The increased pressure in the second pressure space 47 can directly act on 
the pressure-limiting valve 5 (105), without a need to provide in the 
housing 9 additional high-pressure channels. Through the pressure-limiting 
valve, a communication with a third pressure, which is reduced in 
comparison with the second pressure, can be established, e.g., with the 
reservoir or the suction side of the discharge device. 
The valve assembly can be produced in a simple and very economical way. By 
the separation of two components of the valve assembly 1 or 100, there is 
provided a simple basic structure and, at the same time, a functional 
reliability is insured with the valve assembly requiring little space. 

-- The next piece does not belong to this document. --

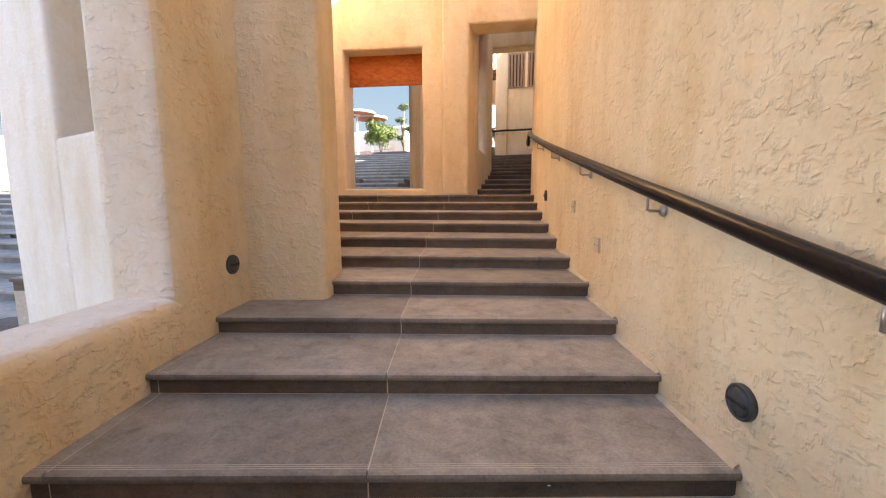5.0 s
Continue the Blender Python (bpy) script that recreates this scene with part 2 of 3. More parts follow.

It is especially advantageous that, by separating the pressure-limiting and 
flow control valves, a very simple structure of the flow control valve can 
be achieved. On the other hand, the separation of the pressure-limiting 
and flow control valves, with the both valves being located in the same 
cavity of the discharge device housing, permits to provide a simple 
structure of the valve assembly and of the discharge device, in which the 
valve assembly is used. From the manufacturing point of view, it is of no 
importance whether the pressure-limiting valve is located in the pocket of 
a blind bore, as in the embodiment of Fig. 1, or is located in a closing 
plug 71 which closes an end of a through bore, as in the embodiment of 
FIG. 2. 
While the present invention was shown and described with reference to the 
preferred embodiments, various modifications thereof will be apparent to 
those skilled in the art, and it is not intended that the invention be 
limited to the disclosed embodiments or details thereof, and departures 
may be made therefrom within the spirit and scope of the appended claims.